In the context of videos, previous research focus was on video structuring, such as shot detection and key frame extraction based on visual features in the video. Its application areas have been extended from commercial video databases to home videos (e.g., [9]). But most of the practical systems annotate videos by textual information manually. For example, in OVID [12], each video object has a set of manually annotated attributes and attribute values describing its content. In [1], both the video objects and their spatial relationships are manually annotated in order to support complex spatial queries.
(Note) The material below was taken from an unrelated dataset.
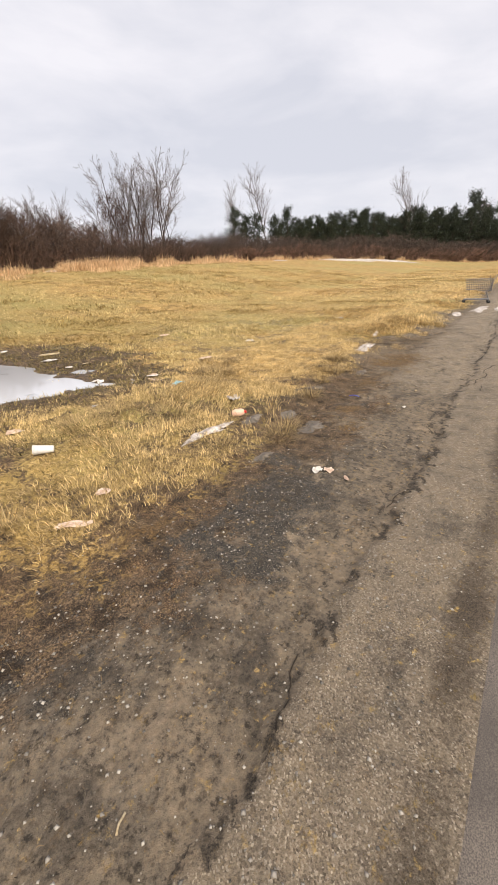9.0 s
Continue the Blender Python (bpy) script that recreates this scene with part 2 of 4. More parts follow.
    gravel = mix(ramp(mid, (0.42, (0, 0, 0)), (0.54, (1, 1, 1))), gravel, ramp(fine, (0.40, (0.014, 0.012, 0.011)), (0.5, (0.052, 0.044, 0.036)), (0.62, (0.17, 0.145, 0.115))))
    tan = mix(bigc, ramp(fine, (0.40, (0.085, 0.067, 0.049)), (0.5, (0.175, 0.142, 0.106)), (0.62, (0.27, 0.222, 0.17))),
              ramp(small, (0.36, (0.10, 0.081, 0.060)), (0.6, (0.235, 0.194, 0.148))))
    stone = n.new("ShaderNodeTexVoronoi")
    stone.inputs["Scale"].default_value = 165.0
    l.new(co.outputs["Object"], stone.inputs["Vector"])
    tan = mix(ramp(mid, (0.40, (0.28, 0.28, 0.28)), (0.58, (0.78, 0.78, 0.78))), tan, ramp(stone.outputs["Color"], (0.12, (0.05, 0.04, 0.03)), (0.42, (0.15, 0.122, 0.092)), (0.7, (0.22, 0.182, 0.14)), (0.9, (0.44, 0.39, 0.325))))
    tan = stained(tan, (0.36, (0.62, 0.61, 0.60)), (0.48, (1.14, 1.11, 1.07)), (0.62, (1.36, 1.31, 1.22)), scale=3.4)
    tan = mix(chips, tan, pale)
    dark = ramp(fine, (0.40, (0.016, 0.013, 0.010)), (0.6, (0.085, 0.066, 0.048)))
    straw = mix(bigc, ramp(mid, (0.39, (0.05, 0.032, 0.011)), (0.46, (0.38, 0.24, 0.08)), (0.60, (0.74, 0.52, 0.225))),
                ramp(tex(70, 5, 0.7), (0.38, (0.11, 0.068, 0.02)), (0.6, (0.56, 0.375, 0.135))))
    wide = n.new("ShaderNodeMix")
    wide.data_type, wide.blend_type = "RGBA", "MULTIPLY"
    wide.inputs[0].default_value = 1.0
    l.new(straw, wide.inputs[6])
    l.new(ramp(tex(1.5, 6, 0.7), (0.38, (0.50, 0.47, 0.38)), (0.48, (0.88, 0.86, 0.8)), (0.6, (1.1, 1.08, 1.02))), wide.inputs[7])
    straw = wide.outputs[2]
    moss = ramp(tex(65, 6, 0.75), (0.38, (0.035, 0.018, 0.006)), (0.48, (0.115, 0.066, 0.026)), (0.62, (0.25, 0.157, 0.062)))
    green = ramp(mid, (0.36, (0.13, 0.105, 0.032)), (0.62, (0.48, 0.385, 0.14)))
    c = mix(crisp(sb.outputs[0], tex(16, 8, 0.75), 0.9, 0.2, 0.8), dirt, tan)
    c = mix(crisp(sa.outputs[2], tex(12, 9, 0.78), 1.5, 0.15, 0.85), c, litter)
    c = mix(crisp(sa.outputs[1], tex(11, 8, 0.75), 2.0, 0.15, 1.0), c, gravel)
    c = mix(crisp(sb.outputs[1], small, 1.2, 0.35, 0.85), c, dark)
    c = mix(crisp(zb.outputs["Alpha"], tex(40, 7, 0.75), 0.6, 0.3, 0.9), c, ramp(fine, (0.40, (0.035, 0.025, 0.017)), (0.6, (0.12, 0.092, 0.064))))
    c = mix(crisp(sb.outputs[2], tex(18, 8, 0.78), 1.7, 0.25, 0.95), c, moss)
    c = mix(crisp(sa.outputs[0], tex(20, 8, 0.75), 1.6, 0.2, 0.8), c, mix(ramp(tex(0.16, 3), (0.42, (0, 0, 0)), (0.62, (1, 1, 1))), straw, green))
    l.new(c, p.inputs["Base Color"])
    ro = n.new("ShaderNodeMapRange")
    ro.inputs[3].default_value, ro.inputs[4].default_value = 0.86, 0.5
    l.new(za.outputs["Alpha"], ro.inputs[0])
    l.new(ro.outputs[0], p.inputs["Roughness"])
    p.inputs["Specular IOR Level"].default_value = 0.38
    bu = n.new("ShaderNodeBump")
    bu.inputs["Strength"].default_value, bu.inputs["Distance"].default_value = 0.9, 0.009
    l.new(fine, bu.inputs["Height"])
    b2 = n.new("ShaderNodeBump")
    b2.inputs["Strength"].default_value, b2.inputs["Distance"].default_value = 0.65, 0.022
    l.new(mid, b2.inputs["Height"])
    l.new(b2.outputs[0], bu.inputs["Normal"])
    l.new(bu.outputs[0], p.inputs["Normal"])
    return m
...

In order to index video automatically, not only the visual contents but also the audio content should be used (see [10,18,21]). Recent work also proposed the use of closed caption as well as other collateral textual information. Ip and Chan have combined lecture scripts and video text analysis to achieve automatic shot segmentation and indexing of lecture videos [7,8]. The approach assumed there is a correspondence between text-script segment and video segment and can be applied to other types of structured video with collateral text such as news videos. An obvious trend in video indexing and retrieval is to use media features derived from a variety of sources such as audio, closed captions, textual scripts and so on instead of simply visual features. Another trend is towards web-enabled/based video management system.

Over the last few years we have been working on developing a generic Video Management and Application Processing (VideoMAP) framework [2,3,20]. A central component of VideoMAP is a query-based video retrieval mechanism called CAROL/ST, which supports spatio-temporal queries [2,3]. While the original CAROL/ST has been designed to work with video semantic data based on an extended object oriented approach, little support has been provided to support video retrieval using visual features. To support a more effective video retrieval system through a hybrid approach, we have been making extensions to the VideoMAP framework, and particularly the CAROL/ST mechanism [5]. At the same time, we have also developed a framework for extracting and combining iconic and semantic features for image retrieval [15,17]. The underlying approach for semantic extraction and automatic image annotation can be extended to video data.

In this chapter, we present our web-based version of VideoMAP (termed as VideoMAP*), and discuss the main issues involved in developing such a web-based video database management system supporting hybrid retrieval. Furthermore, an approach to extracting and representing semantic information from video data in support of hybrid retrieval will be presented.

1.2 Chapter Organization

The rest of our chapter is organized as follows. We first discuss the philosophical and technical issues on defining and extracting semantics from video key frames and collateral texts such as video scripts and present a representation scheme for video semantics that can be applied to support semantic query processing. This is followed by a review of the main extensions we have made to VideoMAP, the result of which is a comprehensive video database management system which supports CBR and query-based retrieval methods. In section 4 we detail the VideoMAP* framework and its web-based hybrid approach to video retrieval. The specific user interface facilities are described in section 5; example queries are also given to illustrate the expressive power of this mechanism. Finally, we conclude the chapter and offer further research directions in section 6.